This article was originally published in The Dundee Courier on 19th March 2016.
Houdini & Doyle: Sunday, STV
Inside Obama’s White
House: Tuesday, BBC Two
Jo Brand’s Hell of a
Walk for Sport Relief: Thursday, BBC One
A
slapdash heap of clumsy old bunkum, Houdini
& Doyle takes a dubious premise – what if legendary escapologist Harry
Houdini and Sherlock Holmes author Sir Arthur Conan Doyle had been a
crime-busting duo in Edwardian London? – and unravels hopelessly before your
very eyes.
ITV
obviously have no faith in this woebegone attempt to rip off BBC favourites Sherlock and Jonathan Creek, hence why they bunged episode one out at 10:15pm on
a Sunday before relegating the rest of the series to their subscription channel
ITV Encore.

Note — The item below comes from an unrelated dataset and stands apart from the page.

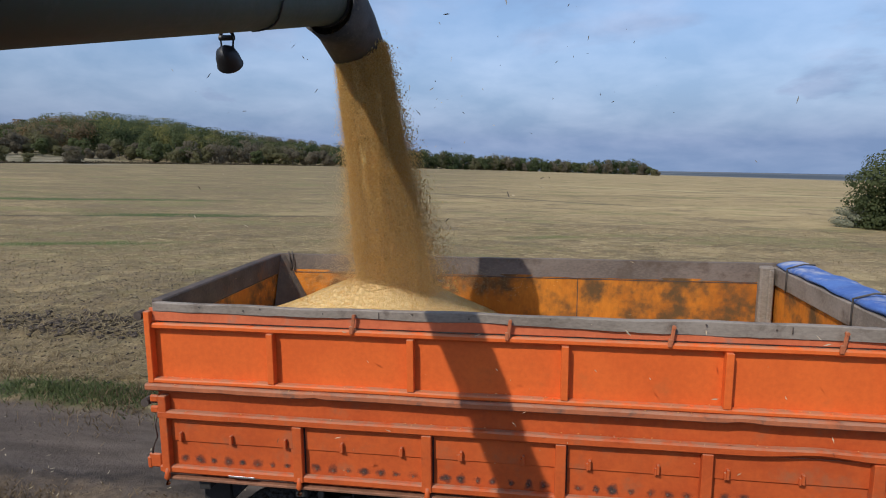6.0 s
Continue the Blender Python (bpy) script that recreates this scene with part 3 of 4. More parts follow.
    for i in range(n + 1):
        x = L0 + 0.06 + (L1 - L0 - 0.06) * i / n
        wv = 0.006 * math.sin(3.1 * x + out) + 0.004 * math.sin(7.7 * x)
        torn = 0.005 * noise.noise(Vector((x * 9.0, out, 0))) + 0.010 * noise.noise(Vector((x * 2.3, out, 5)))
        lip = 2.738 - 0.030 * min(1, max(0, (x - 2.9) / 1.2)) + torn
        top = 2.803 if sgn > 0 else 2.818
        sect = [(0.049, lip - 0.004), (0.036 + wv, lip), (0.032 + wv, top - 0.006 + 0.5 * wv), (0.045 + wv, top + 0.5 * wv), (0.092 + wv, top - 0.003 + 0.5 * wv), (0.098 + wv * 0.5, 2.622 + torn), (0.082, 2.620 + torn)]
        rows_.append([bm.verts.new((x, out + sgn * p, z)) for p, z in sect])
    for a, b in zip(rows_, rows_[1:]):
        for i in range(7):
            j = (i + 1) % 7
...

Even the cast, including a woefully miscast Stephen Mangan as
Doyle, look embarrassed.
I
detected genuine pain in Mangan’s voice when, after ploughing through 50
minutes of poorly-written drivel, he cried, “What the hell just happened?!”
I’ve seen episodes of Scooby-Doo with
more depth.
Houdini
and Doyle, who share no chemistry whatsoever, are your “classic” odd couple.
Houdini is a chirpy rationalist. Doyle believes in the spirit world. Assisted
by a bland female police officer with an incongruous modern outlook, they
investigate crimes with a supposedly supernatural bent.
The
biggest mystery of all, one which even they could never solve, is how a drama
which, at a push, could’ve succeeded as an agreeable piece of daft escapism has
reached the screen in such a charmless, empty, ill-conceived state.
When
even the most powerful man in the world can’t get what he wants, what chance
does anyone have? That was the sobering message behind our introductory visit
to Inside Obama’s White House, a
riveting new series from documentary heavyweights Norma Percy and Brian Lapping.
It’s
typical of their work in that it plunges viewers into the rapid torrents of
recent political history via frank contributions from the people who were
actually involved: history unfolding as insider drama. Although he only
appeared via archive footage in episode one, an in-depth interview with Obama
himself will feature later on.
By
focusing on his first 100 days in office, when the powerful wave of optimism
surrounding him was immediately punctured by the worst economic crisis since
the Great Depression, it showed how, despite his obvious political nous, he
never stood much of a chance of delivering on his nation-changing promises.
Indeed, it seems nigh on impossible to achieve anything as President if the
banks and the Senate are against you.
And
yet somehow, in the middle of this epic marathon of struggle and frustration,
Obama seemed to remain impossibly cool and unflappable. That’s a legacy of
sorts, I suppose.
He’s
the sort of person who could pull off a grueling charity challenge without
breaking a sweat, so maybe that’s something he can focus on when he exits the White
House. Who wouldn’t support a fancy-dress fun run with Barack Obama?
If
Jo Brand’s Hell of a Walk for Sport
Relief taught us anything, it’s that the huddled masses are only too happy
to come out in force for famous faces raising money for charity, even if that
involves standing around and waving in the freezing winter rain.
Over
seven days recently, Brand walked 135 miles from the Humber Bridge to
Liverpool, partly as a way of encouraging other overweight, older women to keep
fit.
But
there was a compassionate political subtext to her ordeal, as she trudged
across the once thriving industrial north to meet unemployed people from
disadvantaged communities, whose straightforward generosity stood in stark
contrast to the selfishness and greed of our egregious government overlords.
A
quietly subversive hour of television.